Aurélien Berlan, pour sa traduction de l’allemand La Fin de la mégamachine, de Fabian Scheidler, aux Éditions du Seuil, 624 pages.

Nous vivons une crise sans précédent. Le sous-titre du livre ne peut être plus explicite : « Sur les traces d’une civilisation en voie d’effondrement ». Notre civilisation industrielle, largement présentée comme l’incarnation du progrès, nous mène pourtant à notre perte. Nous adoptons une attitude purement suicidaire, que Fabian Scheidler décrypte avec brio en puisant aux sources des sciences humaines, de l’anthropologie, de l’économie, de la sociologie, de la philosophie et de l’histoire des technologies. Une plongée sur 5 000 ans de notre histoire, fortifiée par cinq siècles de capitalisme, en seulement quelque 600 pages ! Scheidler emprunte alors à l’historien Lewis Mumford le terme de mégamachine pour désigner un ordre social asservissant une majorité d’hommes et détruisant la planète au profit d’un petit nombre de privilégiés. Cette mégamachine s’est emballée, déclenchant un engrenage destructeur de notre planète et de notre humanité.

« C’est un ouvrage majeur qui doit absolument être diffusé.

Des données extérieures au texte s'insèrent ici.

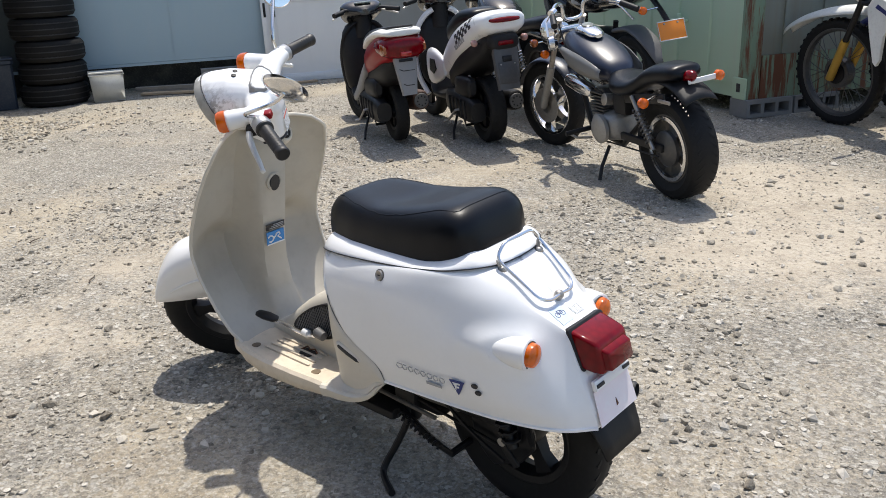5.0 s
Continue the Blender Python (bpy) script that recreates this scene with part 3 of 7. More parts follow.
RAILS = [
    [(-0.118, 0.066, 0.308), (-0.060, 0.116, 0.308), (0.050, 0.150, 0.308), (0.190, 0.166, 0.307), (0.280, 0.170, 0.304), (0.352, 0.172, 0.301)],
    [(-0.108, 0.066, 0.345), (-0.045, 0.124, 0.350), (0.050, 0.160, 0.356), (0.180, 0.176, 0.356), (0.280, 0.180, 0.353), (0.364, 0.181, 0.340)],
    [(-0.085, 0.064, 0.395), (-0.025, 0.114, 0.412), (0.060, 0.160, 0.430), (0.200, 0.182, 0.442), (0.340, 0.185, 0.438), (0.452, 0.184, 0.393)],
    [(-0.062, 0.060, 0.448), (0.000, 0.099, 0.468), (0.080, 0.143, 0.497), (0.200, 0.171, 0.515), (0.360, 0.180, 0.512), (0.508, 0.178, 0.466)],
    [(-0.047, 0.056, 0.482), (0.018, 0.078, 0.515), (0.086, 0.117, 0.550), (0.200, 0.156, 0.563), (0.360, 0.166, 0.553), (0.528, 0.165, 0.522)],
    [(-0.046, 0.048, 0.484), (0.020, 0.057, 0.523), (0.096, 0.074, 0.580), (0.186, 0.139, 0.586), (0.360, 0.152, 0.571), (0.548, 0.134, 0.557)],
    [(-0.045, 0.000, 0.486), (0.022, 0.000, 0.525), (0.106, 0.000, 0.586), (0.190, 0.112, 0.588), (0.360, 0.138, 0.572), (0.562, 0.114, 0.557)],
]
FAIRING = [(0.0, 0.0275), (0.002, 0.0305), (0.010, 0.0312), (0.034, 0.0298), (0.062, 0.0252), (0.090, 0.0186), (0.116, 0.0108), (0.134, 0.0048), (0.142, 0.001)]
FAIRING_AT, FAIRING_DIR = Vector((-0.004, 0.121, 0.455)), Vector((1.0, 0.22, 0.03)).normalized()


def swell(p, k=0.040):
    """The moulded fillet by which the cowl rises to the indicator's fairing."""
    d = p - FAIRING_AT
    along = d.dot(FAIRING_DIR)
    r = float(np.interp(along, [q[0] for q in FAIRING], [q[1] for q in FAIRING]))
    beyond = max(0.0, -along) + max(0.0, along - FAIRING[-1][0])
    gap = max(0.0, math.hypot((d - FAIRING_DIR * along).length - r, beyond) if (d - FAIRING_DIR * along).length > r else beyond)
    h = max(0.0, k - gap) ** 2 / (4 * k)
    return p + Vector((-0.25 if along < 0.02 else 0.0, 0.88, 0.40)) * h


def cowl_grid(along=20, across=10):
    """Rows from tail to front of the left half of the cowl, each from the lower edge to the top."""
    rails = [smooth_line(r, along) for r in RAILS]
    return [[swell(p) for p in smooth_line([r[i] for r in rails], across)] for i in range(len(rails[0]))]


def build_cowl(s):
    rows = cowl_grid()
    bm = blank()
    rings(bm, rows, closed=False)
    rings(bm, [[Vector((p.x, -p.y, p.z)) for p in r] for r in rows], closed=False)
    tail = rows[0]
    rings(bm, [[Vector((p.x - 0.004 * math.sin(k / 6 * math.pi), p.y * (1 - k / 3), p.z)) for p in tail] for k in range(7)], closed=False)
    bmesh.ops.remove_doubles(bm, verts=bm.verts, dist=0.0006)
    cowl = part("body_cowl", bm, WHITE, s, "glossy white bodywork with scuffs")
    thicken(cowl, 0.003)
    # rolled lower lip
    for sg in (1, -1):
        line = [Vector((r[0].x, sg * r[0].y, r[0].z)) for r in rows]
        part("lip", tube(blank(), line, 0.0042, 6), WHITE, cowl)
    # fairings of the rear indicators
    for sg in (1, -1):
        at = Vector((FAIRING_AT.x, sg * FAIRING_AT.y, FAIRING_AT.z))
        m = axis_frame(at, (1.0, sg * 0.06, 0.0))
        f = part("indicator_fairing", turned(blank(), FAIRING, axis_frame(at, (FAIRING_DIR.x, sg * FAIRING_DIR.y, FAIRING_DIR.z)), 32), WHITE, cowl)
        part("lens_gap", turned(blank(), [(-0.002, 0.0268), (0.001, 0.0268), (0.001, 0.0240), (-0.002, 0.0240)], m, 26), SHADOWGAP, f, "dark gap round the lens")
        part("indicator", turned(blank(), [(0.006, 0.0245), (-0.004, 0.0245), (-0.012, 0.0225), (-0.017, 0.015), (-0.019, 0.004)], m, 24), AMBER, s, "round amber rear indicator lens")
    return rows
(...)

La traduction sert aussi à accéder à un savoir fondamental sans s’arrêter aux imperfections », tient à souligner en préambule Björn Bratteby, membre du jury. Selon lui, il est vrai que l’on ressent parfois l’allemand dans certaines tournures de phrases, mais la version française reste tout de même plus digeste que sa version originelle plus académique.

Agnès Debarge, également membre du jury, qualifie même ce livre « de somme remarquable qui remet en cause tout notre système ». L’allemand étant une langue agglutinante, on trouve nécessairement des phrases plus longues et plus lourdes. « Mais malgré quelques pléonasmes, le traducteur a réussi à découper la langue, à utiliser un vocabulaire courant sans épistémologie pointue ».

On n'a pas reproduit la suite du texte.